Peter Parker is the crown jewel of the Marvel Universe.
This was, and still is my argument as to why the Peter Parker version of Spider-Man should've been introduced into the Marvel Cinematic Universe first. As the most popular character not only from Marvel, but possibly in all of comics, to not have Parker in the MCU felt like an empty spot that needed to be filled. So when the infamous Sony Leaks from a couple years ago showed that the studio was working towards making a deal with Marvel to share the character, it was hard not to be excited at the very possibility.
There were those who felt that maybe we had too much Peter Parker and it was time to move onto something new. That new being Miles Morales.
Of course people who demanded purity in their characters scoffed at the notion, and to be honest, I was among that number. It wasn't that I disliked Morales as a character, quite the contrary, but what I didn't like was the idea that Peter Parker, the conscience of the Marvel Universe, was going to be thrown on a shelf in favor of a character with limited history.
So imagine my surprise that when the long-awaited trailer for the Marvel Studios-produced Spider-Man: Homecoming premiered last night, part of me was fairly horrified by what I saw. Why, you might ask?
The trailer, starring Tom Holland, who did one hell of a job in his brief (and possibly unnecessary) time in Captain America: Civil War, showed Peter Parker back in high school, which was the expectation, but what wasn't expected was that instead of the loner Peter Parker that we all grew accustomed to, we now had a Parker who was basically... Miles Morales.
Instead of a young black and Puerto Rican boy struggling to deal with his new-found powers with only the aid of his Asian friend Ganke Lee, and help from Nick Fury and S.H.I.E.L.D. (who supply him with a new costume), we have young Peter Parker, struggling to deal with his new-found powers with only the aid of his Asian friend... Ned Leeds (Jacob Batalon), and help from Tony Stark—son of one of the founders of S.H.I.E.L.D.—who supplies him with a new costume.
See the problem?
This isn't an issue where somehow there's a problem because characters are being portrayed by actors of different races, that's not it.
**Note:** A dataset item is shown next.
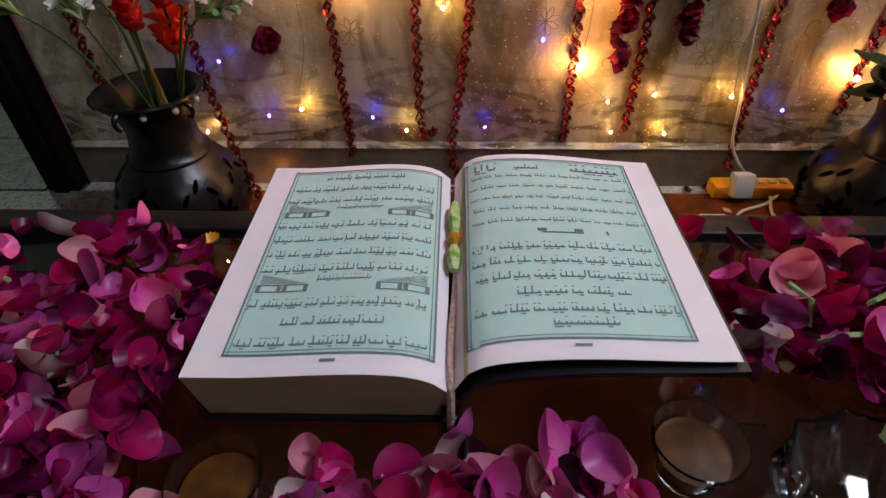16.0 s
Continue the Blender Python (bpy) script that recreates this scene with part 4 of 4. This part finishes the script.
def vase(x, y, k, spin, fat):
    t = thing("vase", "black clay vase with cut-work belly and white studs under the rim", "vase", "vases", at=(x, y, 0.0105))
    prof = [(0.0005, 0), (0.072, 0), (0.082, 0.006), (0.103, 0.034), (0.115, 0.064), (0.118, 0.092), (0.113, 0.120), (0.100, 0.146), (0.084, 0.166), (0.069, 0.182), (0.071, 0.190), (0.064, 0.198), (0.058, 0.225), (0.055, 0.262), (0.060, 0.300),
            (0.074, 0.335), (0.083, 0.349), (0.087, 0.357), (0.085, 0.363), (0.078, 0.360), (0.068, 0.345), (0.050, 0.315), (0.046, 0.27), (0.05, 0.22), (0.0005, 0.18)]
    prof = [(r * fat, z if z < 0.18 else 0.18 + (z - 0.18) * 0.69) for r, z in prof]
    part("body", Shape().lathe([(r * k, z * k) for r, z in prof], 56), M["clay"], t)
    # leaf patches just above the clay; their black paints the dark of the openings
    cuts = Shape()

    def radius(z):
        for (r0, z0), (r1, z1) in zip(prof[2:12], prof[3:13]):
            if z0 <= z <= z1:
                return r0 + (r1 - r0) * (z - z0) / (z1 - z0)
        return 0.1

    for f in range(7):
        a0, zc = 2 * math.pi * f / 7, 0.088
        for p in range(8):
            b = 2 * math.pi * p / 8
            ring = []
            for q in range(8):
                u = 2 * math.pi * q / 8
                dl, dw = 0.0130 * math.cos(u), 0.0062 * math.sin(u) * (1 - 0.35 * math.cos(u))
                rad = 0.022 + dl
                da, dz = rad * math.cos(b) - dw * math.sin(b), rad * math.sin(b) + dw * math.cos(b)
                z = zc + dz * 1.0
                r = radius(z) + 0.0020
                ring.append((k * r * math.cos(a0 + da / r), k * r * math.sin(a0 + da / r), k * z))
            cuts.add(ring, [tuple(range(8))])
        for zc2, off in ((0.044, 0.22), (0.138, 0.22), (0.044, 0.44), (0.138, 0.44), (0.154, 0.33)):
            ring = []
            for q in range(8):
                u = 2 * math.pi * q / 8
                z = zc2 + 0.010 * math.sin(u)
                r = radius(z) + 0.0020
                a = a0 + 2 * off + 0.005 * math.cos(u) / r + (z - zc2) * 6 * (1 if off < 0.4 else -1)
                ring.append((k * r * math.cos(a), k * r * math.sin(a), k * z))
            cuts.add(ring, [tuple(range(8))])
    tagged(part("cut_work_patches", cuts, M["cut"], t, "leaf-shaped black patches standing in for dark cut openings", False), kind="stuff")
    for i in range(10):
        a = 2 * math.pi * i / 10 + spin
        part("stud", Shape().ball((k * fat * 0.0775 * math.cos(a), k * fat * 0.0775 * math.sin(a), k * 0.2876), 0.0055 * k, 8, 5), M["bead"], t)
    for i in range(5):
        a = 2 * math.pi * i / 5 + 0.5
        q = [(0.083, 0.352), (0.094, 0.343), (0.096, 0.328), (0.089, 0.314), (0.084, 0.318)]
        ear = Shape().tube(smooth_path([(k * fat * r0 * math.cos(a), k * fat * r0 * math.sin(a), k * (0.18 + (z0 - 0.18) * 0.69)) for r0, z0 in q], 0.006), 0.0048 * k, 8, taper=lambda v: 1.1 - 0.6 * v)
        part("lug", ear, M["clay"], t)
    t.rotation_euler = (0, 0, spin)
    return t


V1, V2 = (-0.588, 1.200), (0.738, 1.215)
vase(*V1, 1.0, 0.3, 1.05)
vase(*V2, 1.02, 0.1, 1.08)


def along(path, u):
    i = min(len(path) - 2, int(u * (len(path) - 1)))
    f = u * (len(path) - 1) - i
    return path[i].lerp(path[i + 1], f), (path[i + 1] - path[i]).normalized()


def stem_thing(name, pts, label, radius=0.0035, mat="stem"):
    base = Vector(pts[0])
    t = thing(name, label, "flower", "vase flowers", at=base)
    path = [p - base for p in smooth_path(pts, 0.012)]
    part("stem", Shape().tube(path, radius, 7, taper=lambda u: 1.0 - 0.6 * u), M[mat], t)
    return t, path


def frame_at(p, d, spin):
    q = d.to_track_quat("Z", "Y").to_matrix().to_4x4()
    return Matrix.Translation(p) @ q @ pose(0, 0, 0, 0, 0, spin)


def gladiolus(pts, start, seed, colour="glad", size=1.0, n=9, label="red-orange gladiolus spike standing in the vase"):
    r = random.Random(seed)
    t, path = stem_thing("gladiolus", pts, label)
    for i in range(n):
        u = start + (1 - start) * i / n
        p, d = along(path, u)
        k = size * (1.15 - 0.75 * i / n)
        f = Shape()
        m = frame_at(p, d, i * 137)
        for j in range(6):
            petal_points(f, m @ pose(0, 0, 0, 0, 0, j * 60 + r.uniform(-15, 15)) @ pose(0.003, 0, 0, r.uniform(-20, 20), -r.uniform(36, 68), 0), 0.050 * k, 0.0185 * k, 0.009, r.uniform(-0.014, 0.004), 5, 5, p)
        part("blossom", f, M[colour], t, weld=True)
        part("calyx", Shape().tube([p, p + d * 0.012 * k, p + d * 0.028 * k + m.to_3x3() @ Vector((0.006, 0, 0))], 0.0045 * k, 6, taper=lambda v: 1 - 0.8 * v), M["stem"], t)
    tip = Shape()
    p, d = along(path, 0.99)
    tip.tube([p, p + d * 0.03, p + d * 0.06 + Vector((0.006, 0, 0))], 0.0035, 6, taper=lambda v: 1 - 0.85 * v)
    part("bud_tip", tip, M["stem"], t)
    return t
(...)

What's extremely troubling and problematic is that instead of making the choice where maybe you do something that changes the status quo, regardless of who may or may not be on board, what you've done is essentially taken everything that made a new and ethnically diverse character who he was and usurped it for a storyline for Peter Parker.
While it's been reported that the Spider-Man animated film that Sony is also producing will actually feature the Morales Spider-Man, it's hard to reconcile how that project can be as different as it needs to be when the live-action film is pretty much his story in everything but name.
Although he's only been around since 2011, Miles Morales, to the surprise of many, has become a rather beloved character, largely because great care was taken to make his story something completely unique to the Peter Parker mythos, providing a character that was more than just a simple race swap in the name of diversity.
Introduced in the Marvel Ultimate Universe following the "death" of that universe's Parker, Morales was everything Parker wasn't. For him, the idea of "Great Power Means Great Responsibility" didn't resonate for him. He wasn't a product of some great tragedy, when he received his powers, he had a stable home and good friends. Unlike Parker, Morales wasn't an outcast, he was mildly popular. When he received his powers, he didn't want them, and the idea of even being a superhero bothered him.
Sure, in time he came around, especially after witnessing the death of Parker at the hands of the Green Goblin, but his path, his journey, and his friends were the thing that made him unique, and now, in the MCU, that belongs to Peter Parker; and I believe—at first glance—that this only hurts both characters.
I understand wanting to update Parker's story, even if his story, on the whole is relatively timeless. What he faced as a kid, particularly as it pertained to bullying, is even more a hot topic today. In the comics, Parker's story was one defined by struggle and loss. In Spider-Man: Homecoming, he has a fairy godfather in Tony Stark that seems to mitigate all of that.
By usurping Miles Morales' story, it feels like a whitewashing of one character and a complete miscalculation of another.
It doesn't matter that Ned Leeds' is Peter Parker's best friend, even though they never met until they were friendly rivals at the Daily Bugle (which also seems to be missing from this iteration of Spider-Man), it absolutely matters that Ned Leeds is basically Ganke Lee, because this is the sort of appropriation that says, "Hey, we like the story, we like the ideas... but we don't really need the character."
In essence, Miles Morales is being put on the shelf in the same way that I feared Peter Parker would be.
Granted, this may all be irrational, largely because this piece, and others like it only focus a few minutes of a much larger film, but when there's this much that's familiar, it's hard not to look at the result and draw the sort of conclusions that unfortunately become so true.
I haven't given up hope on Spider-Man: Homecoming, I just fear that the sum just isn't going to be larger than the parts stolen from other stories and characters. Only time will tell.